- TO BE DONE
Leave out the pictures and set down exactly the lines from the start of the listing through the one with "scene.camera, scene.frame_end = cam, frame(seconds)", both included.

---

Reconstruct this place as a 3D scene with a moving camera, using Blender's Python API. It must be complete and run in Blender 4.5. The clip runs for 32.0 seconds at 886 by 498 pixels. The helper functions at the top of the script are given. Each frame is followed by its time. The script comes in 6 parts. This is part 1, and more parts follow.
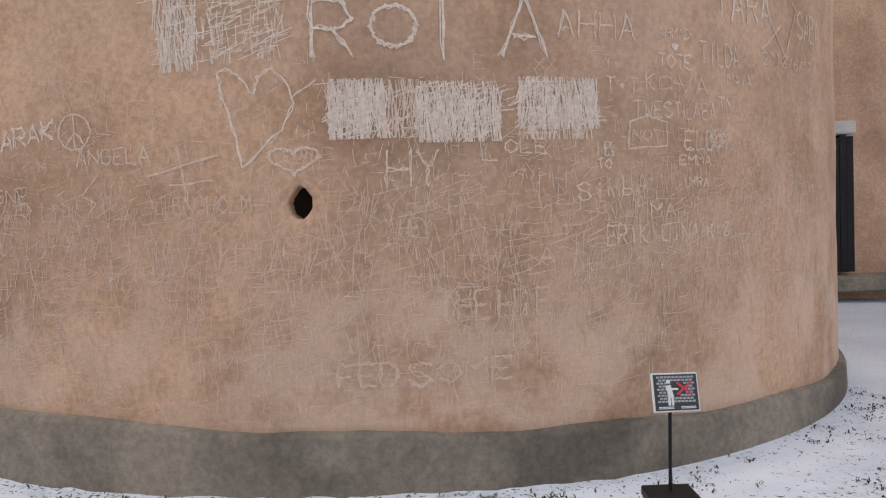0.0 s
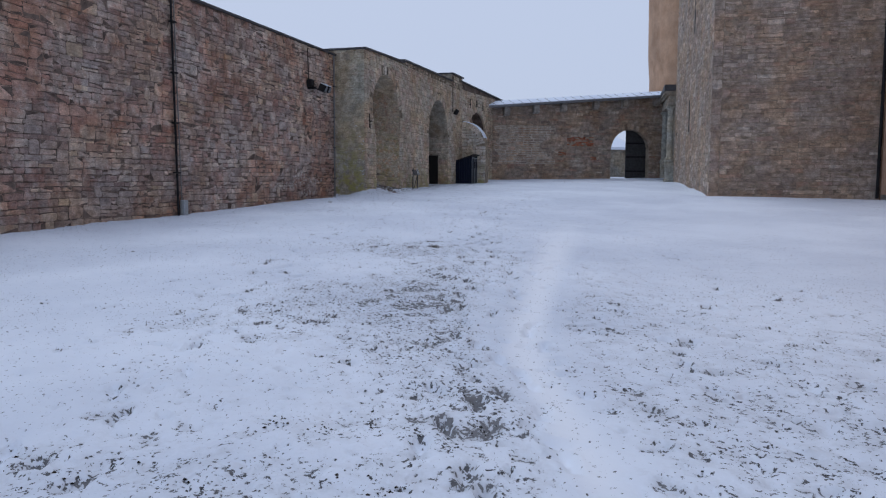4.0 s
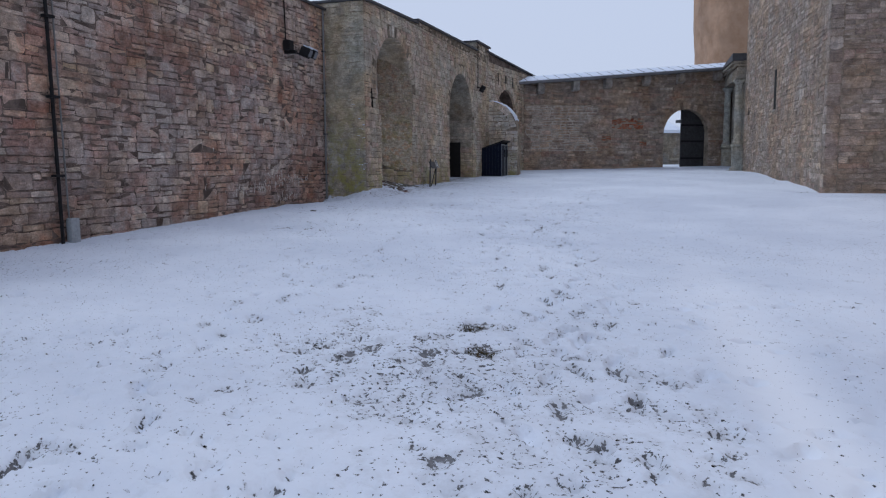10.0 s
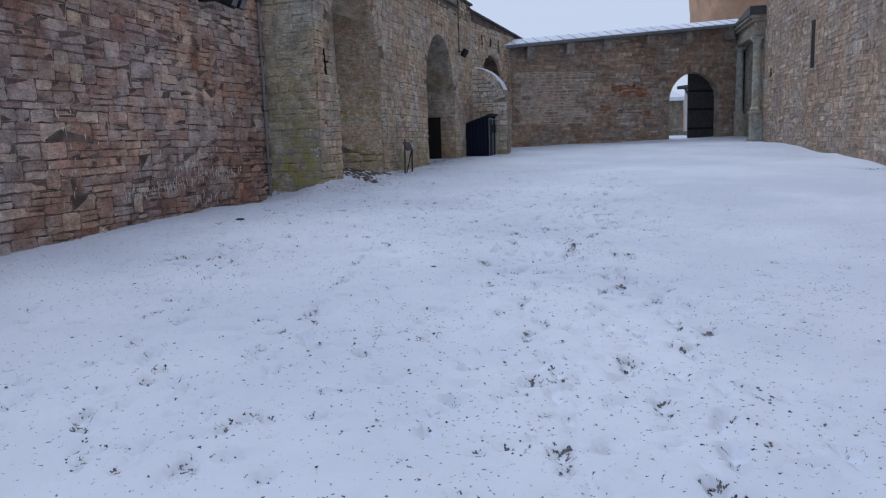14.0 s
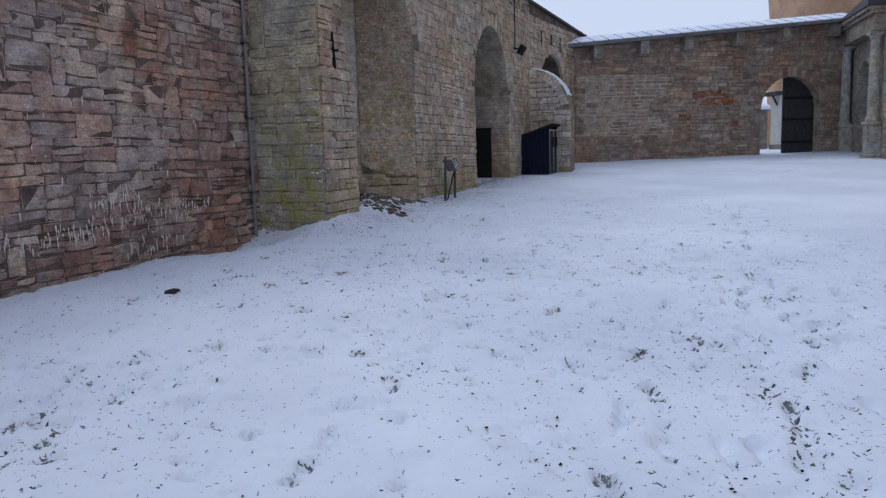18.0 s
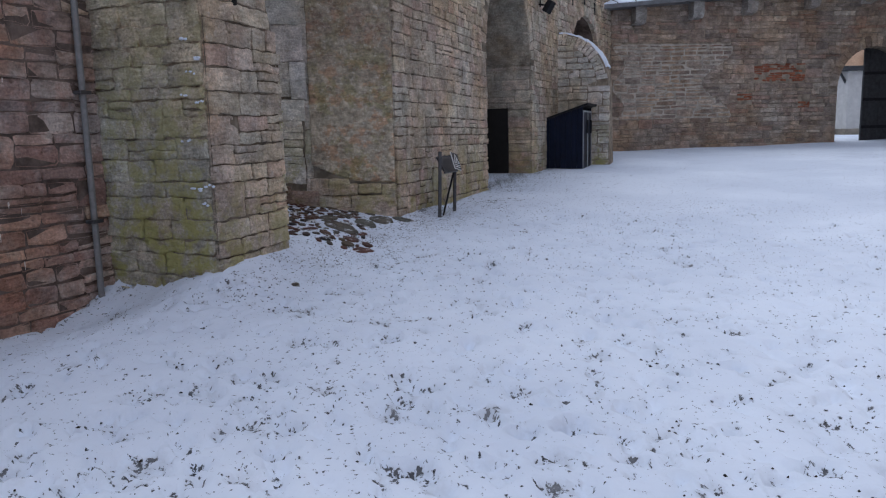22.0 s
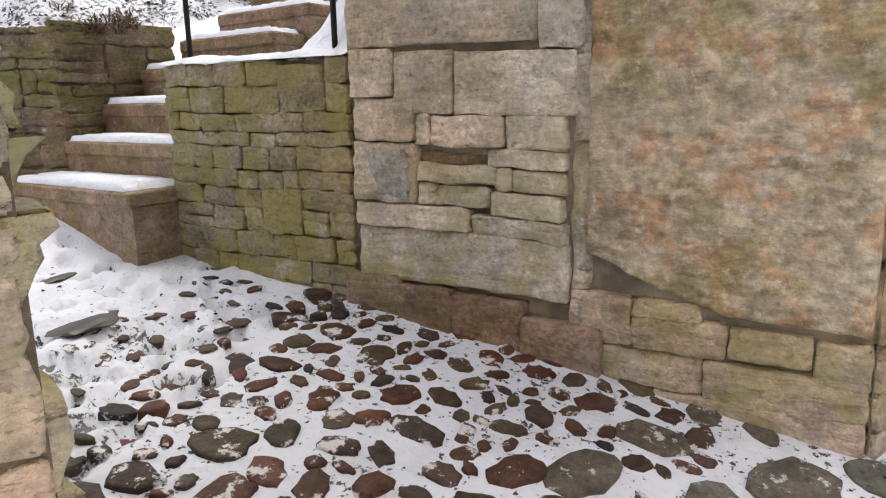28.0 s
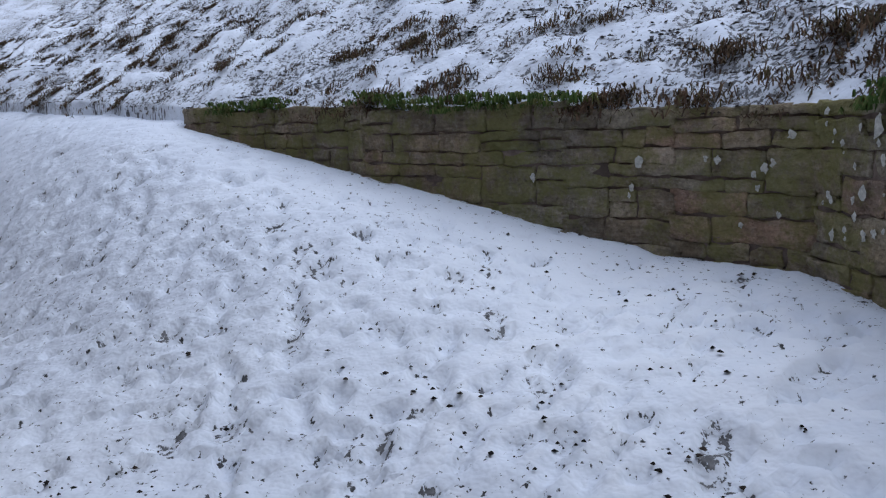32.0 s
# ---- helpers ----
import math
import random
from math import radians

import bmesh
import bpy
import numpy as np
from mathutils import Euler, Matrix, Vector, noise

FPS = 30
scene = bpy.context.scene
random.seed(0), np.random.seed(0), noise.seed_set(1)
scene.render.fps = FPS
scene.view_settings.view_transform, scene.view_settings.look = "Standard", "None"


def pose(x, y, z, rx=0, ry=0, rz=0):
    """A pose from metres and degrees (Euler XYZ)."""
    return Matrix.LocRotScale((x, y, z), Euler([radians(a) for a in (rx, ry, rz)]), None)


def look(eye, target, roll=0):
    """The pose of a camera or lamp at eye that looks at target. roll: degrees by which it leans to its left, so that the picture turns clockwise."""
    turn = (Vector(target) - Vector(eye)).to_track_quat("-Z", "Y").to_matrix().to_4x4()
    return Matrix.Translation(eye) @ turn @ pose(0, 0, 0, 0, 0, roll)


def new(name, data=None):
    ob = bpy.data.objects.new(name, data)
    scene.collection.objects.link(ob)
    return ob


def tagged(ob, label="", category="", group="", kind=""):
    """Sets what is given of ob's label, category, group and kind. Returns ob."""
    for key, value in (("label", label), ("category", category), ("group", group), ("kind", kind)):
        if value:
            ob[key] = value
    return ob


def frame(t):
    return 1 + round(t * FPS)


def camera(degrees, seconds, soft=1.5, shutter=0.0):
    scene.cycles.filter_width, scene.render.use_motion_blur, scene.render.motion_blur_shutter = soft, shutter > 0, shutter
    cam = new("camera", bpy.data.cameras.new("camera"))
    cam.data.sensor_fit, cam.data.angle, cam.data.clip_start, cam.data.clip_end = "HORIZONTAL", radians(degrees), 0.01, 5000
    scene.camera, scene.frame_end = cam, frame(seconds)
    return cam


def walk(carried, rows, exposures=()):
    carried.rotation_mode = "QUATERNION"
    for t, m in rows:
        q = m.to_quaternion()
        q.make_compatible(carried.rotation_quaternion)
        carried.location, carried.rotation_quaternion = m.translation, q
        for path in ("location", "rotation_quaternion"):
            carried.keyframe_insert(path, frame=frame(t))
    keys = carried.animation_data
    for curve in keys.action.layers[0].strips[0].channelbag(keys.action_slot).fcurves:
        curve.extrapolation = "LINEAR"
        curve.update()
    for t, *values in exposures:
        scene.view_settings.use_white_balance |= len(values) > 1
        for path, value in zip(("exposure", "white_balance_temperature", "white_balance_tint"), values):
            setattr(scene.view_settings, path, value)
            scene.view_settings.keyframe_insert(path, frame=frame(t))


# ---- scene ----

---

- OUTPUT OF THE TASK
Reconstruct this place as a 3D scene with a moving camera, using Blender's Python API. It must be complete and run in Blender 4.5. The clip runs for 32.0 seconds at 886 by 498 pixels. The helper functions at the top of the script are given. Each frame is followed by its time. The script comes in 6 parts. This is part 1, and more parts follow.
0.0 s
4.0 s
10.0 s
14.0 s
18.0 s
22.0 s
28.0 s
32.0 s
# ---- helpers ----
import math
import random
from math import radians

import bmesh
import bpy
import numpy as np
from mathutils import Euler, Matrix, Vector, noise

FPS = 30
scene = bpy.context.scene
random.seed(0), np.random.seed(0), noise.seed_set(1)
scene.render.fps = FPS
scene.view_settings.view_transform, scene.view_settings.look = "Standard", "None"


def pose(x, y, z, rx=0, ry=0, rz=0):
    """A pose from metres and degrees (Euler XYZ)."""
    return Matrix.LocRotScale((x, y, z), Euler([radians(a) for a in (rx, ry, rz)]), None)


def look(eye, target, roll=0):
    """The pose of a camera or lamp at eye that looks at target. roll: degrees by which it leans to its left, so that the picture turns clockwise."""
    turn = (Vector(target) - Vector(eye)).to_track_quat("-Z", "Y").to_matrix().to_4x4()
    return Matrix.Translation(eye) @ turn @ pose(0, 0, 0, 0, 0, roll)


def new(name, data=None):
    ob = bpy.data.objects.new(name, data)
    scene.collection.objects.link(ob)
    return ob


def tagged(ob, label="", category="", group="", kind=""):
    """Sets what is given of ob's label, category, group and kind. Returns ob."""
    for key, value in (("label", label), ("category", category), ("group", group), ("kind", kind)):
        if value:
            ob[key] = value
    return ob


def frame(t):
    return 1 + round(t * FPS)


def camera(degrees, seconds, soft=1.5, shutter=0.0):
    scene.cycles.filter_width, scene.render.use_motion_blur, scene.render.motion_blur_shutter = soft, shutter > 0, shutter
    cam = new("camera", bpy.data.cameras.new("camera"))
    cam.data.sensor_fit, cam.data.angle, cam.data.clip_start, cam.data.clip_end = "HORIZONTAL", radians(degrees), 0.01, 5000
    scene.camera, scene.frame_end = cam, frame(seconds)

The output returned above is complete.